▶ [What you should do]
The lines to reproduce run from the first one through the line containing "return 1.635 +". Reproduce them exactly.

Entries with animation source code:
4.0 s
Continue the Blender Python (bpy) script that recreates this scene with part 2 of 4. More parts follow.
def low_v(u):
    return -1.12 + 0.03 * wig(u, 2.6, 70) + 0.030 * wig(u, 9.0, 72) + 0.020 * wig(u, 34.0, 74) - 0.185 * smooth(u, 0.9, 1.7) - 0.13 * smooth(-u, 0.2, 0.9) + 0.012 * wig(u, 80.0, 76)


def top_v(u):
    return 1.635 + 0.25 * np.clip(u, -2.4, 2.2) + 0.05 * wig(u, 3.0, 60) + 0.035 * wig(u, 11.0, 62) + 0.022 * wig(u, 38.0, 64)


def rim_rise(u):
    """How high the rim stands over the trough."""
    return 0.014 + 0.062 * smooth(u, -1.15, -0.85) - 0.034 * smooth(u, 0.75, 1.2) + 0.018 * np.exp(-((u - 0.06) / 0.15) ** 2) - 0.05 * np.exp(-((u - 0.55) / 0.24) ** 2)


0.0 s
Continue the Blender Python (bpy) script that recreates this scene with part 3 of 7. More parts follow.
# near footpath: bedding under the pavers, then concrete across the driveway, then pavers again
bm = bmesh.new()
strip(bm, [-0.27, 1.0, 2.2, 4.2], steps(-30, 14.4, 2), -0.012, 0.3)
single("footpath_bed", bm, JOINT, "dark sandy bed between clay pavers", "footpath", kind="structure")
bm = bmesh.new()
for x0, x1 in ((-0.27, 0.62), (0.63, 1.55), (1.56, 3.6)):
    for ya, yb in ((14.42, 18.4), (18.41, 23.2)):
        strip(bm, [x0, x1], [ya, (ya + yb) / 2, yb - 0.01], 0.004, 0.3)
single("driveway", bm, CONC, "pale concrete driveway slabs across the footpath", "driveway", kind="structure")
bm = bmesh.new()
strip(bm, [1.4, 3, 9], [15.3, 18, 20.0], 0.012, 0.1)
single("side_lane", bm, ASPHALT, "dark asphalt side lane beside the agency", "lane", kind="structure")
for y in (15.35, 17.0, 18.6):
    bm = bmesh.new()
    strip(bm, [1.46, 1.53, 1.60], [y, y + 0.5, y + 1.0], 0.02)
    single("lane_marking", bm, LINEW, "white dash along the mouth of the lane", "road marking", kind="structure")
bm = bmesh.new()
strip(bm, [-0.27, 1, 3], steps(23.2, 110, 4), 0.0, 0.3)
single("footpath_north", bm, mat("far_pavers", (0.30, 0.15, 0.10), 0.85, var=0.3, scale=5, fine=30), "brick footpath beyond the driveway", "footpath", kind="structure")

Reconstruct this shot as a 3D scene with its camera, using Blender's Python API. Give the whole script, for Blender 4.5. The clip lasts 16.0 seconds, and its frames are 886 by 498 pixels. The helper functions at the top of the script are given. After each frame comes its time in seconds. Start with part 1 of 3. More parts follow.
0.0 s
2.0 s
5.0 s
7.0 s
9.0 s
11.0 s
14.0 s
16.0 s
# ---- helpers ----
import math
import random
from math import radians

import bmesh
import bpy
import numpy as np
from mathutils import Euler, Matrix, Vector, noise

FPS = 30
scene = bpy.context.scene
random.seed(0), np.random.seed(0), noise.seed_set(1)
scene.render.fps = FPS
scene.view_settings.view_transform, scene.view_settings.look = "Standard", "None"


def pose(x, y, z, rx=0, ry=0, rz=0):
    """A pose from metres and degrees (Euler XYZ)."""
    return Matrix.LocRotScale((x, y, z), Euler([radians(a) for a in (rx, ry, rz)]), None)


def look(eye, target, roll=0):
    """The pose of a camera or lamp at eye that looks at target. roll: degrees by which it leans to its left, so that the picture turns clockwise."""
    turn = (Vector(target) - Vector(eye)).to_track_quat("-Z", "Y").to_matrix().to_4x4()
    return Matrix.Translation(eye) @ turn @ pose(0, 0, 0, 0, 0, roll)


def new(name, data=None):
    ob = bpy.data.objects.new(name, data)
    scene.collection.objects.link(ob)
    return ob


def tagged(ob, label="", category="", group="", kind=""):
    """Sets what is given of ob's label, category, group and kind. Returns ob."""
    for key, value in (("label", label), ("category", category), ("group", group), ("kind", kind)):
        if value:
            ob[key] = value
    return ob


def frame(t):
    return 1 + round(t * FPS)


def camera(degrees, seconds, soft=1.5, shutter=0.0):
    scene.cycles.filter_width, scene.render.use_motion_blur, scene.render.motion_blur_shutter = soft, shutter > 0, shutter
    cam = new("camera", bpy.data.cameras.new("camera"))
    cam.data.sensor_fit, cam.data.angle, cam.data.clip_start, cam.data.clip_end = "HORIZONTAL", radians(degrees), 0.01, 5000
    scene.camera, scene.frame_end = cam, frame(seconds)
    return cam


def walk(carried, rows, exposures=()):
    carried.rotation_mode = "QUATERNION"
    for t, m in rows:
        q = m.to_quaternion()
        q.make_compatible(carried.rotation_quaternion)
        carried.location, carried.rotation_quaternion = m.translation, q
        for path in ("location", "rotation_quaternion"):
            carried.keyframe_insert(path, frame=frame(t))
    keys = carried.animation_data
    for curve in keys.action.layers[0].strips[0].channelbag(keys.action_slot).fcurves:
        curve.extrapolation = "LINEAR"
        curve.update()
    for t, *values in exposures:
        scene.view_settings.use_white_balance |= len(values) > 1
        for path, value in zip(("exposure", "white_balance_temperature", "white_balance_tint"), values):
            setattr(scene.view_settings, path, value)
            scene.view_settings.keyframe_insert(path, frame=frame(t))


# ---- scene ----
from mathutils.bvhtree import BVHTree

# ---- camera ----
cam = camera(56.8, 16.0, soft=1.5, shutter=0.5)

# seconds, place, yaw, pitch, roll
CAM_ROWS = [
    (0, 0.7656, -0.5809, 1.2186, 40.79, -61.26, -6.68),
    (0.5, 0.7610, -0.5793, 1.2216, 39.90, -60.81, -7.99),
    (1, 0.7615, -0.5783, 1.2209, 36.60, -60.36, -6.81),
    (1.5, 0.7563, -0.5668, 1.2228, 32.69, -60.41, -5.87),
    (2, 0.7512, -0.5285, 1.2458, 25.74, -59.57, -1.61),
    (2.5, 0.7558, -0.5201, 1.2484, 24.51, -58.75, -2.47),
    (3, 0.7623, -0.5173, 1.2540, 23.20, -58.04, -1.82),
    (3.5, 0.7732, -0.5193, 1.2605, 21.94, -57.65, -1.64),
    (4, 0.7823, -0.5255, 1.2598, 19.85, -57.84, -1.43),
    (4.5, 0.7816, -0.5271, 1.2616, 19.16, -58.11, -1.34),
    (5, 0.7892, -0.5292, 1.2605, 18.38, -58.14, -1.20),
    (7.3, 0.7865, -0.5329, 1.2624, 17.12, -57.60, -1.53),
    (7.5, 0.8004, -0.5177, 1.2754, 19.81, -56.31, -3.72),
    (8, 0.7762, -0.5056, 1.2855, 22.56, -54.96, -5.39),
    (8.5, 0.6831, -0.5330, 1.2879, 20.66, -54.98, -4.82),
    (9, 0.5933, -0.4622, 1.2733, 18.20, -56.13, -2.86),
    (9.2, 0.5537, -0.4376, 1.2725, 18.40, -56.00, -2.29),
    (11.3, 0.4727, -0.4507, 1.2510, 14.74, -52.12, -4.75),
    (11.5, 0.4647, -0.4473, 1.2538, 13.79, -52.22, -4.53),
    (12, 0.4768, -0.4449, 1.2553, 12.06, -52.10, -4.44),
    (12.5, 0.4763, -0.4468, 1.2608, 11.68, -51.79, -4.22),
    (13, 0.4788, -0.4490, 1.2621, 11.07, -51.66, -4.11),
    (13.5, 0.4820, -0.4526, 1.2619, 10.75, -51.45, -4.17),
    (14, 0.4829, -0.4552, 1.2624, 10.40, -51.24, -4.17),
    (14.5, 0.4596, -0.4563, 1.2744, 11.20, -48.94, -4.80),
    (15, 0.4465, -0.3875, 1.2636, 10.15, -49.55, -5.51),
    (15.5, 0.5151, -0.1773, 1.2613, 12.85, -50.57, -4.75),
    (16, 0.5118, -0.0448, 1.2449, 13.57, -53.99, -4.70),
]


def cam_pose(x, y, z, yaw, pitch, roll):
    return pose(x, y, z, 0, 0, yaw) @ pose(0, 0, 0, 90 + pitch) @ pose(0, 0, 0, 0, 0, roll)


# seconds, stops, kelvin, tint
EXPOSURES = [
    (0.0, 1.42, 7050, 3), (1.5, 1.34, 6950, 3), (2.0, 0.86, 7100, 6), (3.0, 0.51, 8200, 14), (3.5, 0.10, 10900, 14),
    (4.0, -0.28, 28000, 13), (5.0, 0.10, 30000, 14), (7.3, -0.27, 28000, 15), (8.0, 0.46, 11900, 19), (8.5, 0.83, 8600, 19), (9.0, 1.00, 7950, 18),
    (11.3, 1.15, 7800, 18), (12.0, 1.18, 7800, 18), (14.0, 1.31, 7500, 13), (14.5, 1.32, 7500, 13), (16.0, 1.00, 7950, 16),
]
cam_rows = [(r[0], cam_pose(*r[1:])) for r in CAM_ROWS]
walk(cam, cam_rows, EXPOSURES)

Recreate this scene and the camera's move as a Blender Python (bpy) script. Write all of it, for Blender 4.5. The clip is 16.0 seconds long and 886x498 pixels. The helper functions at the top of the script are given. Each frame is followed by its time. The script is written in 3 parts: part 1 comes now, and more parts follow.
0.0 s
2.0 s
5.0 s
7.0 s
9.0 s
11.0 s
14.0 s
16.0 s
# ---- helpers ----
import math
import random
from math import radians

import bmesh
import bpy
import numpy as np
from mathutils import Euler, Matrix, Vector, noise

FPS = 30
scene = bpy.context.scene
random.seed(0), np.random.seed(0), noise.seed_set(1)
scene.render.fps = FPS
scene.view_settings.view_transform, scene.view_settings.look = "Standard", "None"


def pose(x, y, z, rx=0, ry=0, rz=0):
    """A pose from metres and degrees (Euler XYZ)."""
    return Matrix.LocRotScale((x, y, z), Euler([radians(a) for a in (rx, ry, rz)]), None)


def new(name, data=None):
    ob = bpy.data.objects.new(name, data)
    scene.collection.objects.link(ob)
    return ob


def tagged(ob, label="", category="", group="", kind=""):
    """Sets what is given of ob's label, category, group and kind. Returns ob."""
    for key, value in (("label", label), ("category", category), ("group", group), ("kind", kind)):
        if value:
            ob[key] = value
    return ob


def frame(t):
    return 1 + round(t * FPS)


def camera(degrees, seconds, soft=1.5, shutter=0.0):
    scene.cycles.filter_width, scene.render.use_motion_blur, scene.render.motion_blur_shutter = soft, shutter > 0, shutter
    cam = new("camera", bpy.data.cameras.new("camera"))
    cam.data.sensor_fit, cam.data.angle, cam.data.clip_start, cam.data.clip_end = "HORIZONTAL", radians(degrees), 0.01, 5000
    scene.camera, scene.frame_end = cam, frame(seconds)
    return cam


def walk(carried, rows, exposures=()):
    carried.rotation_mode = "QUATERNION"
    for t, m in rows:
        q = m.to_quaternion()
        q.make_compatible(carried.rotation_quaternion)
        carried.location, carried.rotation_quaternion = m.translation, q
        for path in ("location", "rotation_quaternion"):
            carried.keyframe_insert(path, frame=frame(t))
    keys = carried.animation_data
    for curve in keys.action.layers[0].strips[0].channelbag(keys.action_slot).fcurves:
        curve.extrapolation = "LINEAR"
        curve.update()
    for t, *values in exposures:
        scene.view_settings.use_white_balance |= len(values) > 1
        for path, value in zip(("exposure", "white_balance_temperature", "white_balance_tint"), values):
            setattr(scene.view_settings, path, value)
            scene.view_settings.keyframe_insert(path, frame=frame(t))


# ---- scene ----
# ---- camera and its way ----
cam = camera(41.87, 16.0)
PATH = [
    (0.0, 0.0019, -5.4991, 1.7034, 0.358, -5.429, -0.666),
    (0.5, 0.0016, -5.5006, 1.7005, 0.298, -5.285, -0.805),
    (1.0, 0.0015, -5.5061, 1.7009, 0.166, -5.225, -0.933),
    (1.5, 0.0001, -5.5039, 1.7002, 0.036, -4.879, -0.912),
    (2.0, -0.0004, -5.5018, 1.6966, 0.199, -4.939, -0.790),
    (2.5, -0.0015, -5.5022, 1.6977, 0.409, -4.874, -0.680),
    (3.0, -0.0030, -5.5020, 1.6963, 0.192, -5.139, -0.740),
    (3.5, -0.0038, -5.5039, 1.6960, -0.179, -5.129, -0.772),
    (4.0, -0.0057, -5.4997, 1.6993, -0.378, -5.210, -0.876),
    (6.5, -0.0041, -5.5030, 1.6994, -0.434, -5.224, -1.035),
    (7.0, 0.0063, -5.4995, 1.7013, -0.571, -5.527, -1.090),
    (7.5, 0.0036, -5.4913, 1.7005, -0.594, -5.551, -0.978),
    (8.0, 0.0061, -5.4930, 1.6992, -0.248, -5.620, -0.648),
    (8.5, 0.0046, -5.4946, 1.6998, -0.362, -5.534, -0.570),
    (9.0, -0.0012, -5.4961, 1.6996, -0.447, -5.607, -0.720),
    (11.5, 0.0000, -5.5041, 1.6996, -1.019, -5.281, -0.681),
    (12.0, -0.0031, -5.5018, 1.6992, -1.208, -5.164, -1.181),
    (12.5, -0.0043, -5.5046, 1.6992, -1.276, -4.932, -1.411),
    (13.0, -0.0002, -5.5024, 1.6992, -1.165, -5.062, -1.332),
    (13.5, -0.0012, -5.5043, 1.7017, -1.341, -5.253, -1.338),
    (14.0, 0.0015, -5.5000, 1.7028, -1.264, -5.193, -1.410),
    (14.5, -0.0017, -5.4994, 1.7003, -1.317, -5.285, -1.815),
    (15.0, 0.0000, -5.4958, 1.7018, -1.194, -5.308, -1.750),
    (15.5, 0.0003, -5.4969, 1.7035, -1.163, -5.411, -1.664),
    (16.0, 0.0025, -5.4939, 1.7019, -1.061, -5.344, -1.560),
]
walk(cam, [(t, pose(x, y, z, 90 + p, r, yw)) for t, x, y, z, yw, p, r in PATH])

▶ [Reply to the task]
4.0 s
Continue the Blender Python (bpy) script that recreates this scene with part 2 of 4. More parts follow.
def low_v(u):
    return -1.12 + 0.03 * wig(u, 2.6, 70) + 0.030 * wig(u, 9.0, 72) + 0.020 * wig(u, 34.0, 74) - 0.185 * smooth(u, 0.9, 1.7) - 0.13 * smooth(-u, 0.2, 0.9) + 0.012 * wig(u, 80.0, 76)


def top_v(u):
    return 1.635 + 0.25 * np.clip(u, -2.4, 2.2) + 0.05 * wig(u, 3.0, 60) + 0.035 * wig(u, 11.0, 62) + 0.022 * wig(u, 38.0, 64)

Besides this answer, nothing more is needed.